**DESCRIPTION OF THE TASK**
Reproduce precisely the lines of the listing below, starting with the line that contains "q.make_compatible(carried.rotation_quaternion)" and stopping after the line that contains "for t, *values"; include nothing else.

Stored records
===============
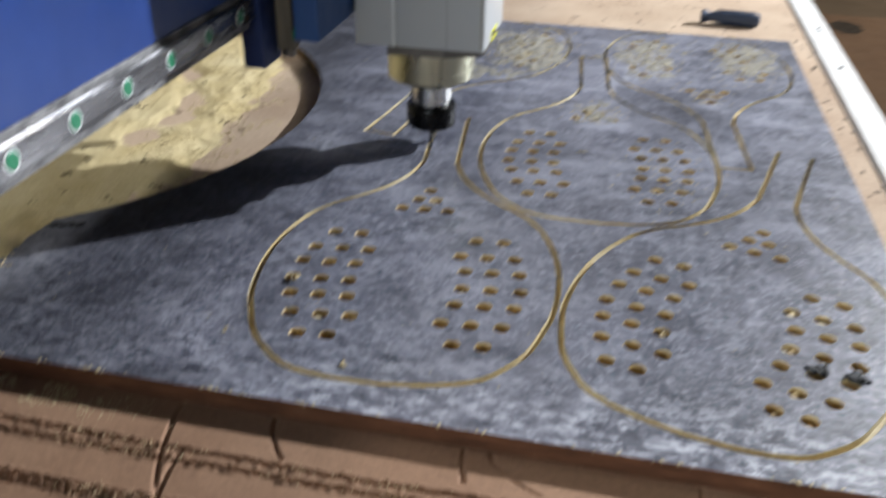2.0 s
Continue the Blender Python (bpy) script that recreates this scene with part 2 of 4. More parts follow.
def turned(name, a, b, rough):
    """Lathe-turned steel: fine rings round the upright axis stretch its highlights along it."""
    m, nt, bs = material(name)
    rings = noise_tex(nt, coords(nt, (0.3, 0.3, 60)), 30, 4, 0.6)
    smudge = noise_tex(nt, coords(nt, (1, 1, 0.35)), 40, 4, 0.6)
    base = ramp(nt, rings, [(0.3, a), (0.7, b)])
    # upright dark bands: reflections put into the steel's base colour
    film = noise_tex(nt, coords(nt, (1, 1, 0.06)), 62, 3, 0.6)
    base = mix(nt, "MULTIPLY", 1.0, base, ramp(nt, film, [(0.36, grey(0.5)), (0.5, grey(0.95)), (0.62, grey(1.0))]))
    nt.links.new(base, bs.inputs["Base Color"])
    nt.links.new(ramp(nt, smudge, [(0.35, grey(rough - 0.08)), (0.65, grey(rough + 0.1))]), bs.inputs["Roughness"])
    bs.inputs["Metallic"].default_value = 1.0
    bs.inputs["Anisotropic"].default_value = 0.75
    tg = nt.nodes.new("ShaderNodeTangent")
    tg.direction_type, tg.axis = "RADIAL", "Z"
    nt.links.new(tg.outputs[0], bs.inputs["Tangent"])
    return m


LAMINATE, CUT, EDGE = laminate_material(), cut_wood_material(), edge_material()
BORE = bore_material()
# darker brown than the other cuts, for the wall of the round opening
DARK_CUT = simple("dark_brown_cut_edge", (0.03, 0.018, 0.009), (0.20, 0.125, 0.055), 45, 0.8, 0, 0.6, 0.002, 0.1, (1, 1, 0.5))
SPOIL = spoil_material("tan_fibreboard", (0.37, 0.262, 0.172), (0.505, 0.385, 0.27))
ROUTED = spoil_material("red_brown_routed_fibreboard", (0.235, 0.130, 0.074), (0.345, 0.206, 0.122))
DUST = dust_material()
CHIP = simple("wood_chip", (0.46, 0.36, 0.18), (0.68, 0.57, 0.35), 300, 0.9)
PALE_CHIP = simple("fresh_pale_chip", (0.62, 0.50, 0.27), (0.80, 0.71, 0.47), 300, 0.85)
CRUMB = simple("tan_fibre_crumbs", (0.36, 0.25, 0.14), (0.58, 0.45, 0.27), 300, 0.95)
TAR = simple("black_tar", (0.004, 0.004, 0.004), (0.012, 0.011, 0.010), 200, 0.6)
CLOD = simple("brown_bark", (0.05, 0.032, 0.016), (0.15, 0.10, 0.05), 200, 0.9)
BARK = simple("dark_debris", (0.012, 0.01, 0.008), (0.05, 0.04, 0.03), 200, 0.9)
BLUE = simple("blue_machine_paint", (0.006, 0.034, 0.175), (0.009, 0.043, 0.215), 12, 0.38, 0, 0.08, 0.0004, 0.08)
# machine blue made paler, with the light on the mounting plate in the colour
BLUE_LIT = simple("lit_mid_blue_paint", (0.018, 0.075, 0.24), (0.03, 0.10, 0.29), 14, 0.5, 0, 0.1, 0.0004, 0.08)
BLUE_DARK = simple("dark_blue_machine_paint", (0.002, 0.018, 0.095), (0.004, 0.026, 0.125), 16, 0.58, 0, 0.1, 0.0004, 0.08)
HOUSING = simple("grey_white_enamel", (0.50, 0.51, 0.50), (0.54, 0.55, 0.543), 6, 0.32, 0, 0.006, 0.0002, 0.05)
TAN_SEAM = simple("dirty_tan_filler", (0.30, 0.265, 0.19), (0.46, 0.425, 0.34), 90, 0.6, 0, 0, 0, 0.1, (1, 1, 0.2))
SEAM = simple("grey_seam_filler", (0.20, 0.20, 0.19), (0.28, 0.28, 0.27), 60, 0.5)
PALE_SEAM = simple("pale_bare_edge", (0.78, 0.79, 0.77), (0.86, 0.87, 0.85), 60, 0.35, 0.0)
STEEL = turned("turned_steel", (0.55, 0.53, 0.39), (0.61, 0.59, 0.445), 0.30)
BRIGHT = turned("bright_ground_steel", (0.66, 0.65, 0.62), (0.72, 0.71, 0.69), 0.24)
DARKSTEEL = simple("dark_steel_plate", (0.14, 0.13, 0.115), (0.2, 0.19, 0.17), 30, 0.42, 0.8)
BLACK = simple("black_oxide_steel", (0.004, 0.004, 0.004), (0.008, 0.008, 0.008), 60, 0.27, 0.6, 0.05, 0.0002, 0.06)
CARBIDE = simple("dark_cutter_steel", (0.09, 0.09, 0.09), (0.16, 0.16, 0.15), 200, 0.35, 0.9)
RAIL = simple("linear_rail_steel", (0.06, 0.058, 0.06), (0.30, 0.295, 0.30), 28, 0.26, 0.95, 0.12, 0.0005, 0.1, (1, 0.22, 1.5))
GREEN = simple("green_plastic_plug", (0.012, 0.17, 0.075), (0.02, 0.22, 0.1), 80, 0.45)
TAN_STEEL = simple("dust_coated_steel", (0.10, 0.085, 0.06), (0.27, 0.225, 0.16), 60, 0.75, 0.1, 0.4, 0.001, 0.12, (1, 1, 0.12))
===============
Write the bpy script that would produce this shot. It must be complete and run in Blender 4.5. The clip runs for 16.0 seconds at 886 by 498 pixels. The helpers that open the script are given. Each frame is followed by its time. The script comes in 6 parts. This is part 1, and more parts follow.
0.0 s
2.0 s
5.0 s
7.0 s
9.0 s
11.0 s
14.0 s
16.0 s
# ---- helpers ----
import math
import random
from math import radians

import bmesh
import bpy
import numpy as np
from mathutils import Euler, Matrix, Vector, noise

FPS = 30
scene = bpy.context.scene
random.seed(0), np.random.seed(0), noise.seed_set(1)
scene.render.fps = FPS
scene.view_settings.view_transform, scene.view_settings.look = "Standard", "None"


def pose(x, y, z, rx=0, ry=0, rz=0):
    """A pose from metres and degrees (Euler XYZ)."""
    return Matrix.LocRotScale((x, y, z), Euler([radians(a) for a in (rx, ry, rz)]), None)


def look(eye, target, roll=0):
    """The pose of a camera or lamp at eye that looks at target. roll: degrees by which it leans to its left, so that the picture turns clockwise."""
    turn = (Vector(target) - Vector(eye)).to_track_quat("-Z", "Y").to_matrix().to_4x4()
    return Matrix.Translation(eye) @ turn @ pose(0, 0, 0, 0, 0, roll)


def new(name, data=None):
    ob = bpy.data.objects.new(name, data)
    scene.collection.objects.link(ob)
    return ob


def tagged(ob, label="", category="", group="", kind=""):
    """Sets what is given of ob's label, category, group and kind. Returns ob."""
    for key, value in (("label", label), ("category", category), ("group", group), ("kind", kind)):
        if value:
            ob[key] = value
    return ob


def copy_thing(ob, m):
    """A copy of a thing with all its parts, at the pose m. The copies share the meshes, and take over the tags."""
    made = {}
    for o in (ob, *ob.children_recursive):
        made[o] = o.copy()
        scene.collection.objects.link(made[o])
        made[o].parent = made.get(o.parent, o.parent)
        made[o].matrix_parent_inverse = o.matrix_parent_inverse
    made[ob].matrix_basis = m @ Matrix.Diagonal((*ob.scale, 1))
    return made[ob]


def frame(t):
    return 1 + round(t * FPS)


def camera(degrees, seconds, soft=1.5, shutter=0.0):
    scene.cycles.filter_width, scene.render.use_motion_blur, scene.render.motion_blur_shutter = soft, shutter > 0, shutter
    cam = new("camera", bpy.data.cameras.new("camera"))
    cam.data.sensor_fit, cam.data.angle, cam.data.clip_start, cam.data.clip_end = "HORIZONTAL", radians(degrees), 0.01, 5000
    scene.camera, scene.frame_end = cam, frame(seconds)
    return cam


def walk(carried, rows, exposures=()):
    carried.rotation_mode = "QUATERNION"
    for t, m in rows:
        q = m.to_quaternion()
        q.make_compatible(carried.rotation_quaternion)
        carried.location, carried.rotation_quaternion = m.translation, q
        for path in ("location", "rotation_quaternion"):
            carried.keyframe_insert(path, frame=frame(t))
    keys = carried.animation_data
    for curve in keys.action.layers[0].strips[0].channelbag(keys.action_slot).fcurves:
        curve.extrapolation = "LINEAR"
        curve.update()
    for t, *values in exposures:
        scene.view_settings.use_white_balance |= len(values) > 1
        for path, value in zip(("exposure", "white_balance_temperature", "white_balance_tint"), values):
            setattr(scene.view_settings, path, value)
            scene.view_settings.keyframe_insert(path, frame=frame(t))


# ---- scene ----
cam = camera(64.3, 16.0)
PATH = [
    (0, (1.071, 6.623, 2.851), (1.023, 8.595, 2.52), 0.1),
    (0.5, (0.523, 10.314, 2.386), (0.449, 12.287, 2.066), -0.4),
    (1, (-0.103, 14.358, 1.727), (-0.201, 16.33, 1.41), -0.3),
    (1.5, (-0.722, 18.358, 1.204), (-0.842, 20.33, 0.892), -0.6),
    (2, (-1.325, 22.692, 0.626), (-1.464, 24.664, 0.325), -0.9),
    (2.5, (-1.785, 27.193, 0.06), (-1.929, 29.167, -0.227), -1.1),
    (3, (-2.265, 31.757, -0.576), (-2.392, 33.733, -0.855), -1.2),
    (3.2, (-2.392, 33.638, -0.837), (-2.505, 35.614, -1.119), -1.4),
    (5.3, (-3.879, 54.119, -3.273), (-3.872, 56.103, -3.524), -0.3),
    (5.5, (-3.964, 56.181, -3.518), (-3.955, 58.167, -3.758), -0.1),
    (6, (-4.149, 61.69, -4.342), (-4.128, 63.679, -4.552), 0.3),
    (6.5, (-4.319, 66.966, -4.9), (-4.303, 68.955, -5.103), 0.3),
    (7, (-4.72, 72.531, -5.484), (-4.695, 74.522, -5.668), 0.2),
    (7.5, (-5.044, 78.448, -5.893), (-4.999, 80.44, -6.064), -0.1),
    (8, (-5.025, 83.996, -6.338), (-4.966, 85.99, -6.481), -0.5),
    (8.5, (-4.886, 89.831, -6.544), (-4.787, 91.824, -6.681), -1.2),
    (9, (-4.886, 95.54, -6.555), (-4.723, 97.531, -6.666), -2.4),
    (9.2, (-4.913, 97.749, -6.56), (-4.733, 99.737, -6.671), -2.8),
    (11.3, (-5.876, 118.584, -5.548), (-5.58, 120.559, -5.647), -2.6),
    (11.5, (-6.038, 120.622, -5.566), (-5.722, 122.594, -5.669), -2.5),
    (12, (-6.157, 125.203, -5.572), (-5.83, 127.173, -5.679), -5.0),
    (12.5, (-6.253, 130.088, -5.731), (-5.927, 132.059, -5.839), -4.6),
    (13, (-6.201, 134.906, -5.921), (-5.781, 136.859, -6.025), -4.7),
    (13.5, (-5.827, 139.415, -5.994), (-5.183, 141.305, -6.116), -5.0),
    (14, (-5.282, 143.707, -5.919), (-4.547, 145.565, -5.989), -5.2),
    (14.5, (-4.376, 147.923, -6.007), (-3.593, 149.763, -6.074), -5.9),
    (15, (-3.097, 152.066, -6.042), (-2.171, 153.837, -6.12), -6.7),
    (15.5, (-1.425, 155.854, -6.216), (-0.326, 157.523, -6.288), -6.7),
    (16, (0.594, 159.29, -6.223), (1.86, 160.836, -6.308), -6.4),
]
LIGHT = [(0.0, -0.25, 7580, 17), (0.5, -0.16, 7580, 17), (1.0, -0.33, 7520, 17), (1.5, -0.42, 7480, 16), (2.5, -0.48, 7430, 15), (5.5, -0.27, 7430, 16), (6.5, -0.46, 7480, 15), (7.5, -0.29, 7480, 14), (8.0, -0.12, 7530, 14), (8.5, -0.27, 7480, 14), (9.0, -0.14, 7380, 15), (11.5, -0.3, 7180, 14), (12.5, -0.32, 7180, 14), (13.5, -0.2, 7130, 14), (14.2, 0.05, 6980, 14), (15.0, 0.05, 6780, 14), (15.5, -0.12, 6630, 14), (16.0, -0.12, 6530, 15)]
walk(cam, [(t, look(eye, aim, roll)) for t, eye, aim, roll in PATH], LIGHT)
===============
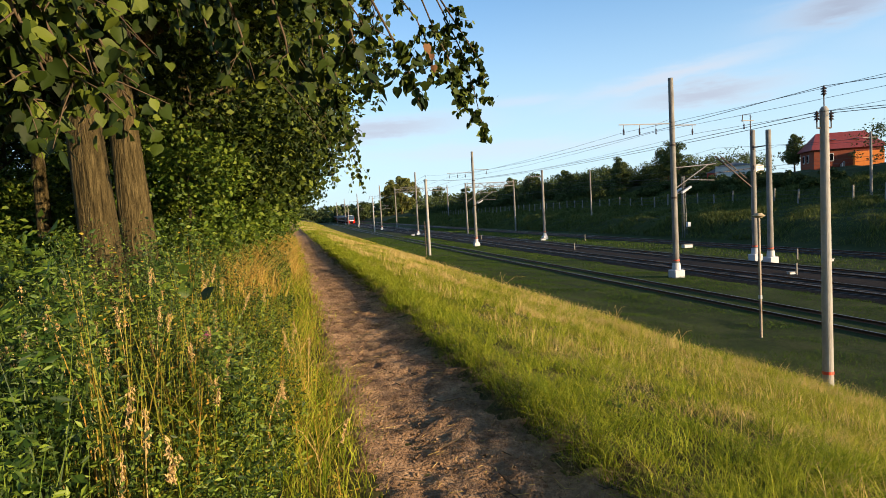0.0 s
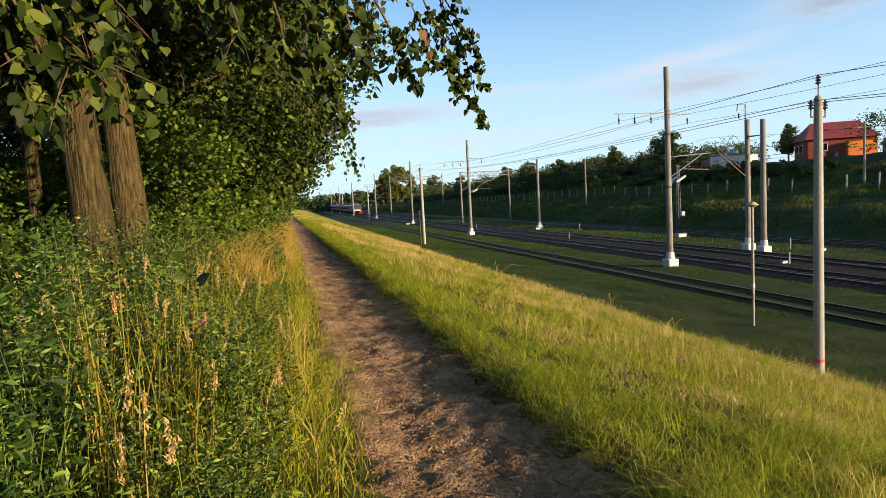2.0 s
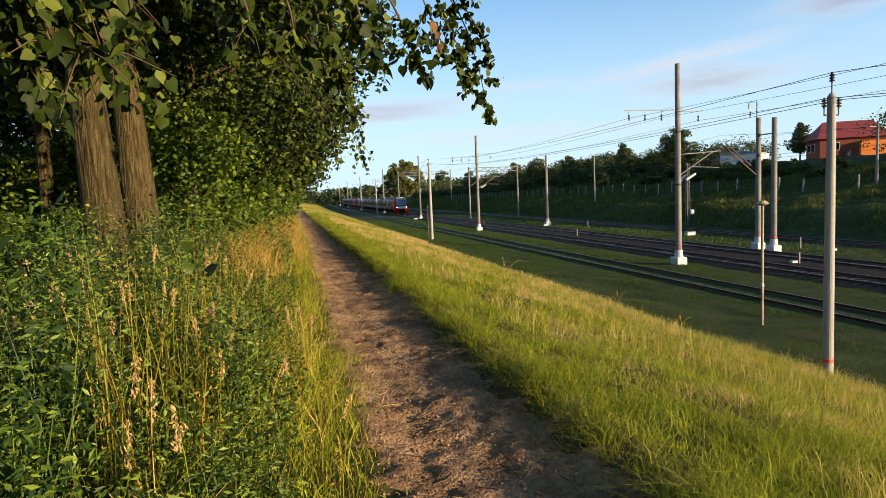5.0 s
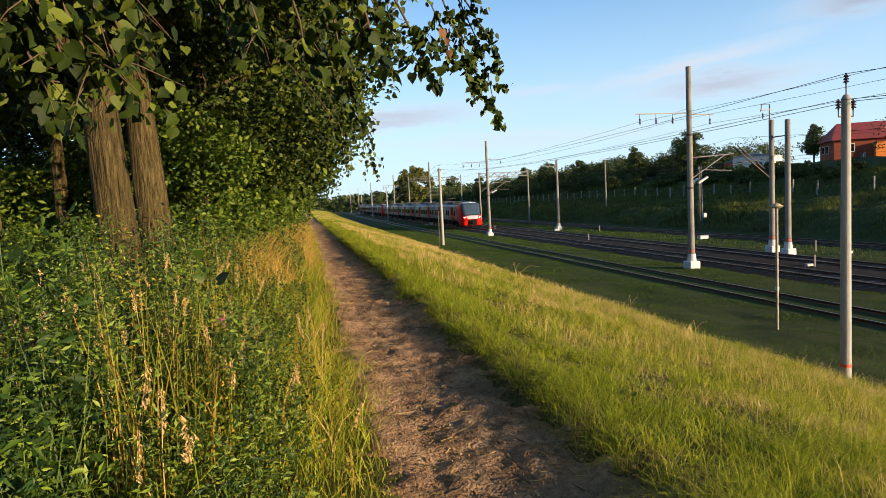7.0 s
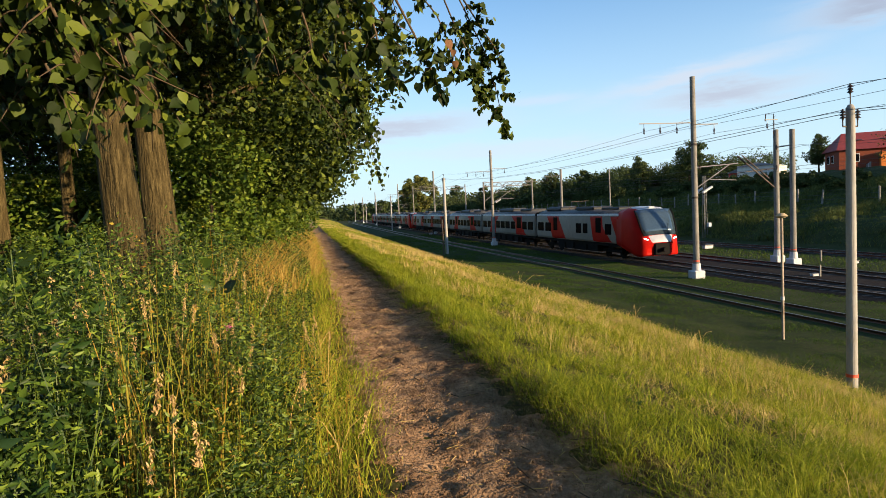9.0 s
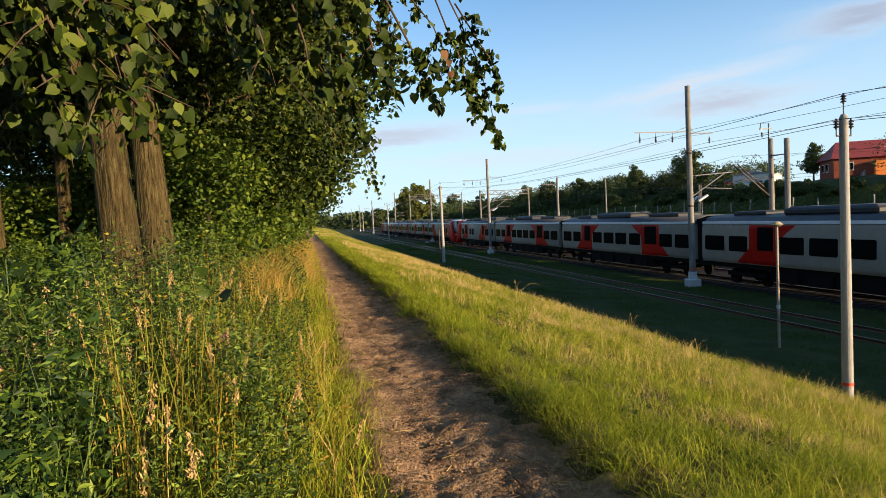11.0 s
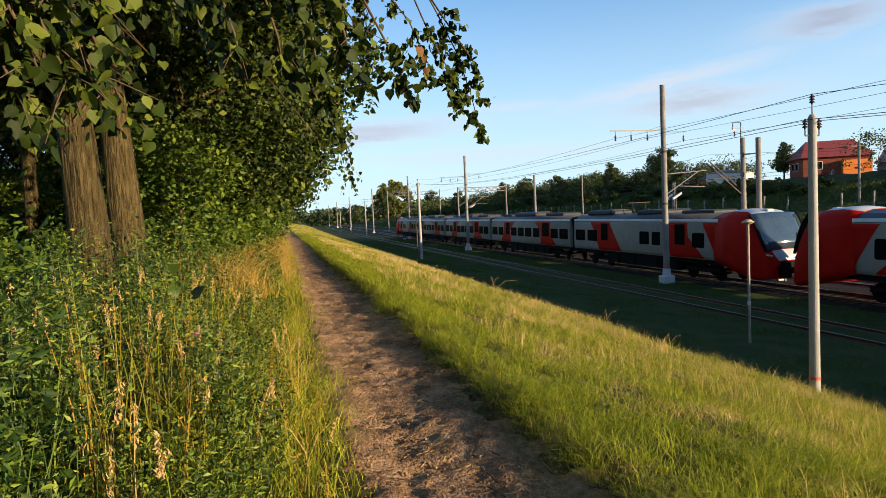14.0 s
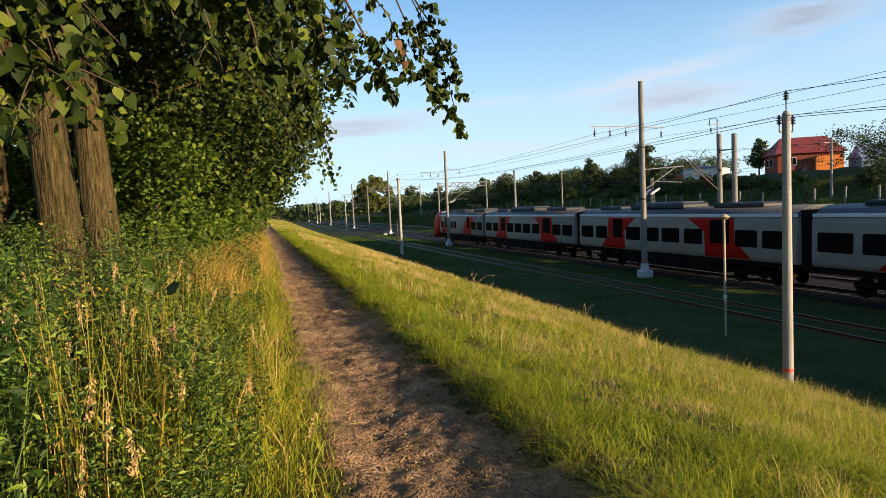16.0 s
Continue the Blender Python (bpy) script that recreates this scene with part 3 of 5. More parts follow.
===============
**EXERCISE SOLUTION**
        q.make_compatible(carried.rotation_quaternion)
        carried.location, carried.rotation_quaternion = m.translation, q
        for path in ("location", "rotation_quaternion"):
            carried.keyframe_insert(path, frame=frame(t))
    keys = carried.animation_data
    for curve in keys.action.layers[0].strips[0].channelbag(keys.action_slot).fcurves:
        curve.extrapolation = "LINEAR"
        curve.update()
    for t, *values in exposures:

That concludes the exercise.